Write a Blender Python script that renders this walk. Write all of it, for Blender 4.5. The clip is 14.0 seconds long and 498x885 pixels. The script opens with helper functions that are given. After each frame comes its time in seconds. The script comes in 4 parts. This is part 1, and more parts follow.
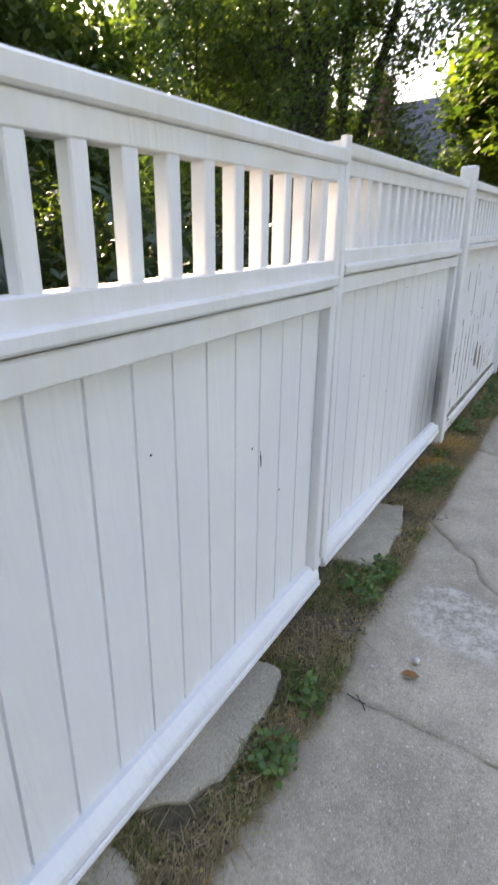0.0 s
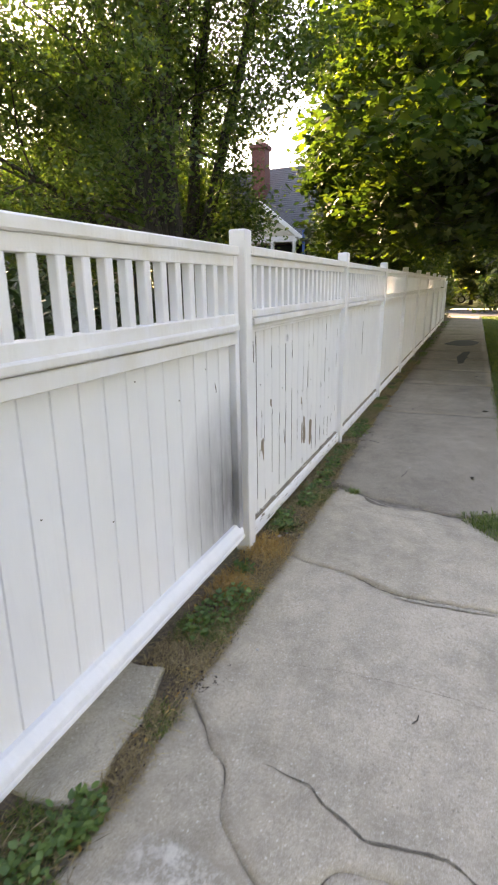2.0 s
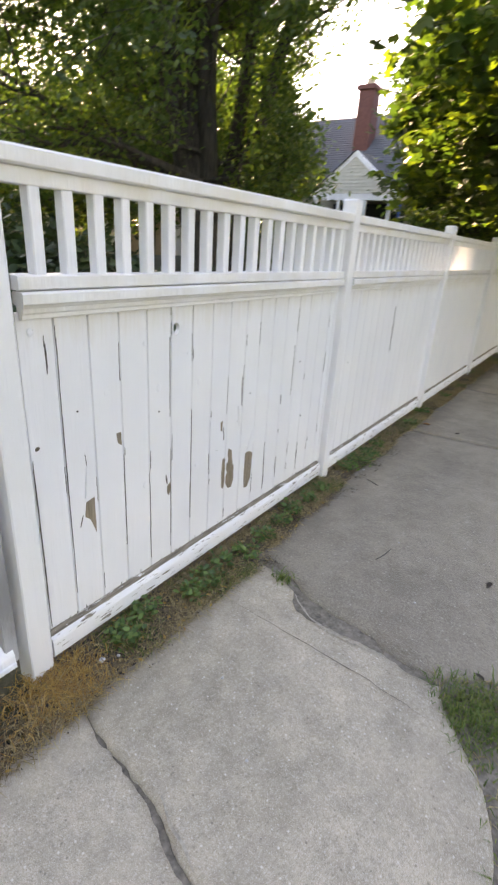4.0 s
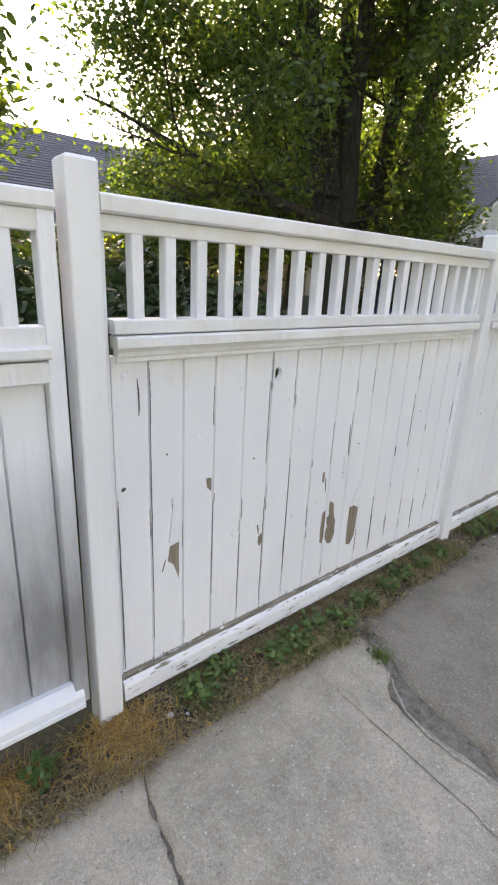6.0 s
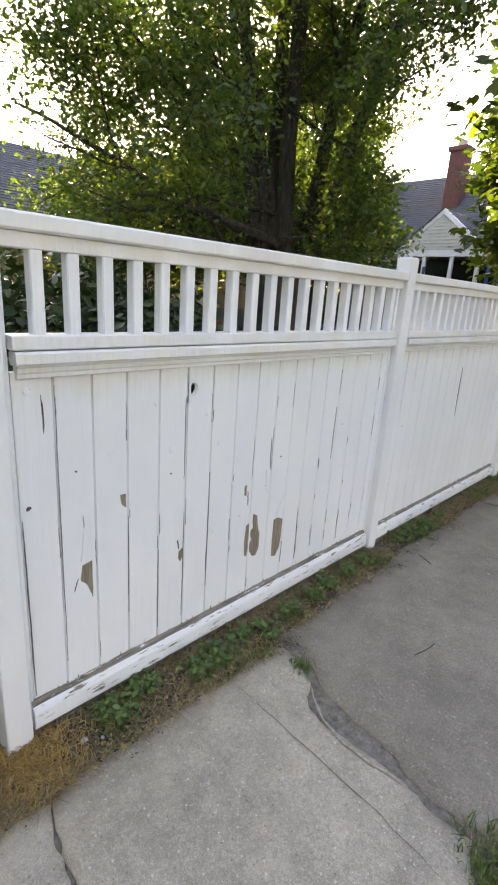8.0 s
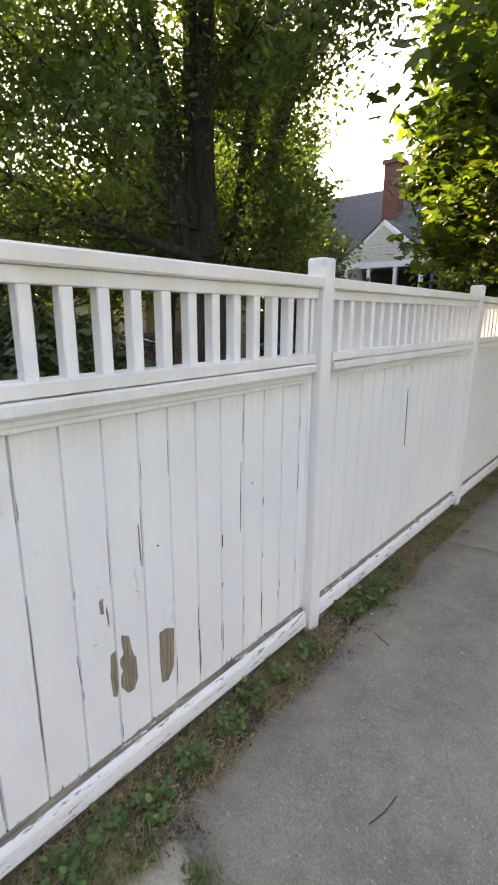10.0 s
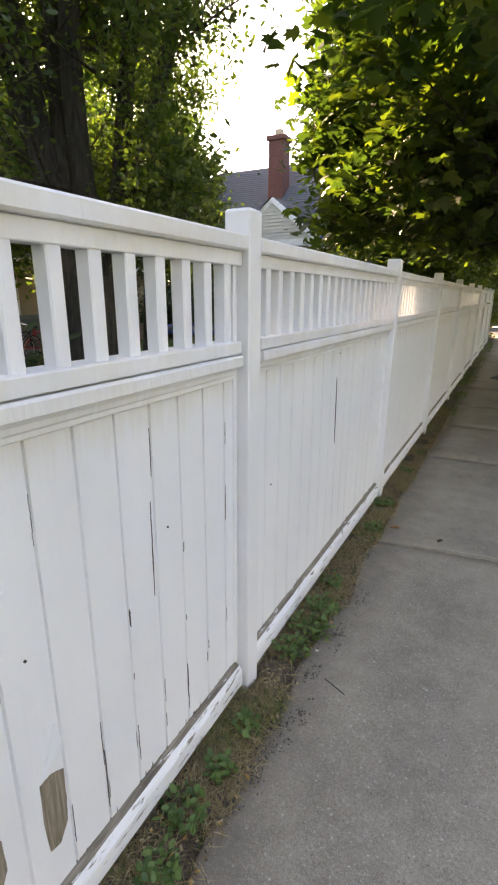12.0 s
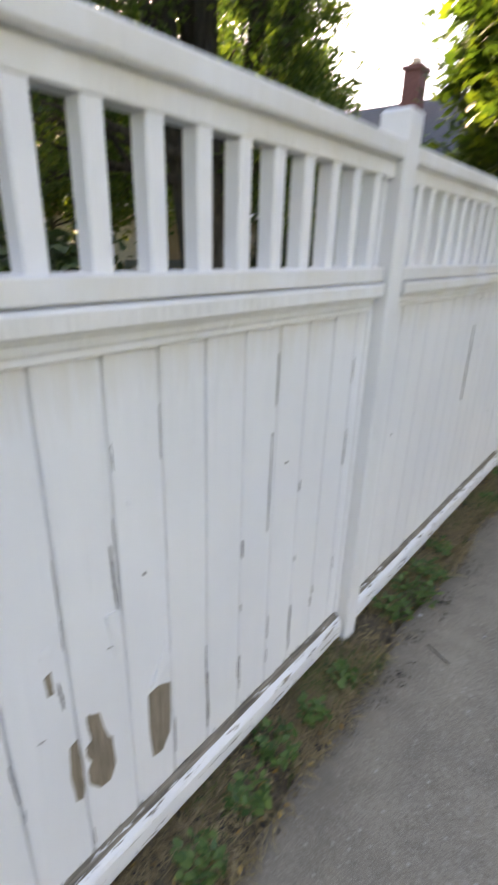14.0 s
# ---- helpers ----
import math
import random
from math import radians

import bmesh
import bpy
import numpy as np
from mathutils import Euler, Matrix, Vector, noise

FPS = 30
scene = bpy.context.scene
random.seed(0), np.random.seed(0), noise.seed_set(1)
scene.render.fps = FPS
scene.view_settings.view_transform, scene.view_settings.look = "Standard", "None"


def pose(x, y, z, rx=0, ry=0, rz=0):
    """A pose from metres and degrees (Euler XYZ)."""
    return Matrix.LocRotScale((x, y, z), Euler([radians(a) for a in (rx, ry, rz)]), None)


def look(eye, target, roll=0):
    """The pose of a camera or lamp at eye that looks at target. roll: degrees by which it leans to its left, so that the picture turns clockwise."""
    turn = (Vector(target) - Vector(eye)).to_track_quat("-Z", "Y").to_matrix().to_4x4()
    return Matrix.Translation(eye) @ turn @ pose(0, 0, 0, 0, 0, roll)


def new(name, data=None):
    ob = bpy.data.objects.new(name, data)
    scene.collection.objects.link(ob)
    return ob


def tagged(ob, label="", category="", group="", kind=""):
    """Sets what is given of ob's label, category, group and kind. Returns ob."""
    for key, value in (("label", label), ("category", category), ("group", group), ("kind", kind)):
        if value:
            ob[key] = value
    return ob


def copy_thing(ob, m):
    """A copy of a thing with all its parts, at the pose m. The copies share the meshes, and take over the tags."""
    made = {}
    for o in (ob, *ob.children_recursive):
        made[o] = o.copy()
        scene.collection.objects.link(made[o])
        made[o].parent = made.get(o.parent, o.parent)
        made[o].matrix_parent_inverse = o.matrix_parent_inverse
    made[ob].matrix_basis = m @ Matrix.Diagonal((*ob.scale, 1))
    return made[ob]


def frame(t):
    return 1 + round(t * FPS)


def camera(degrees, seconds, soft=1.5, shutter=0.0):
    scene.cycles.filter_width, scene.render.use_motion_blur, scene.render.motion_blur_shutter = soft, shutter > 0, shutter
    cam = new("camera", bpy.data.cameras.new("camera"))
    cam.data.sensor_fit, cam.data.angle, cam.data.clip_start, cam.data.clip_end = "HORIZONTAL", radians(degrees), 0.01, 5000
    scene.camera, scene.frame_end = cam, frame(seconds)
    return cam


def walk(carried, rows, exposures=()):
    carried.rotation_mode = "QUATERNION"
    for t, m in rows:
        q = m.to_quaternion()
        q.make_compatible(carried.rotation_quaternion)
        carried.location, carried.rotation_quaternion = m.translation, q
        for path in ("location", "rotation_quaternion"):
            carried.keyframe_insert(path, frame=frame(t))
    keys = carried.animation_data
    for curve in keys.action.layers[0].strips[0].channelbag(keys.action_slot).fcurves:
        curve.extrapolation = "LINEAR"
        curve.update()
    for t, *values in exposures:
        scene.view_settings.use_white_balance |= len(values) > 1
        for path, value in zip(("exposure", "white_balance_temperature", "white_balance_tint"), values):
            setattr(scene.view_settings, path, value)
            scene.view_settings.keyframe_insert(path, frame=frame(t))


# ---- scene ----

----------

■ **WORK INSTRUCTIONS**:
Quote in full the listing given above; the images are to be left out.

■ **SOLUTION**:
Write a Blender Python script that renders this walk. Write all of it, for Blender 4.5. The clip is 14.0 seconds long and 498x885 pixels. The script opens with helper functions that are given. After each frame comes its time in seconds. The script comes in 4 parts. This is part 1, and more parts follow.
0.0 s
2.0 s
4.0 s
6.0 s
8.0 s
10.0 s
12.0 s
14.0 s
# ---- helpers ----
import math
import random
from math import radians

import bmesh
import bpy
import numpy as np
from mathutils import Euler, Matrix, Vector, noise

FPS = 30
scene = bpy.context.scene
random.seed(0), np.random.seed(0), noise.seed_set(1)
scene.render.fps = FPS
scene.view_settings.view_transform, scene.view_settings.look = "Standard", "None"


def pose(x, y, z, rx=0, ry=0, rz=0):
    """A pose from metres and degrees (Euler XYZ)."""
    return Matrix.LocRotScale((x, y, z), Euler([radians(a) for a in (rx, ry, rz)]), None)


def look(eye, target, roll=0):
    """The pose of a camera or lamp at eye that looks at target. roll: degrees by which it leans to its left, so that the picture turns clockwise."""
    turn = (Vector(target) - Vector(eye)).to_track_quat("-Z", "Y").to_matrix().to_4x4()
    return Matrix.Translation(eye) @ turn @ pose(0, 0, 0, 0, 0, roll)


def new(name, data=None):
    ob = bpy.data.objects.new(name, data)
    scene.collection.objects.link(ob)
    return ob


def tagged(ob, label="", category="", group="", kind=""):
    """Sets what is given of ob's label, category, group and kind. Returns ob."""
    for key, value in (("label", label), ("category", category), ("group", group), ("kind", kind)):
        if value:
            ob[key] = value
    return ob


def copy_thing(ob, m):
    """A copy of a thing with all its parts, at the pose m. The copies share the meshes, and take over the tags."""
    made = {}
    for o in (ob, *ob.children_recursive):
        made[o] = o.copy()
        scene.collection.objects.link(made[o])
        made[o].parent = made.get(o.parent, o.parent)
        made[o].matrix_parent_inverse = o.matrix_parent_inverse
    made[ob].matrix_basis = m @ Matrix.Diagonal((*ob.scale, 1))
    return made[ob]


def frame(t):
    return 1 + round(t * FPS)


def camera(degrees, seconds, soft=1.5, shutter=0.0):
    scene.cycles.filter_width, scene.render.use_motion_blur, scene.render.motion_blur_shutter = soft, shutter > 0, shutter
    cam = new("camera", bpy.data.cameras.new("camera"))
    cam.data.sensor_fit, cam.data.angle, cam.data.clip_start, cam.data.clip_end = "HORIZONTAL", radians(degrees), 0.01, 5000
    scene.camera, scene.frame_end = cam, frame(seconds)
    return cam


def walk(carried, rows, exposures=()):
    carried.rotation_mode = "QUATERNION"
    for t, m in rows:
        q = m.to_quaternion()
        q.make_compatible(carried.rotation_quaternion)
        carried.location, carried.rotation_quaternion = m.translation, q
        for path in ("location", "rotation_quaternion"):
            carried.keyframe_insert(path, frame=frame(t))
    keys = carried.animation_data
    for curve in keys.action.layers[0].strips[0].channelbag(keys.action_slot).fcurves:
        curve.extrapolation = "LINEAR"
        curve.update()
    for t, *values in exposures:
        scene.view_settings.use_white_balance |= len(values) > 1
        for path, value in zip(("exposure", "white_balance_temperature", "white_balance_tint"), values):
            setattr(scene.view_settings, path, value)
            scene.view_settings.keyframe_insert(path, frame=frame(t))


# ---- scene ----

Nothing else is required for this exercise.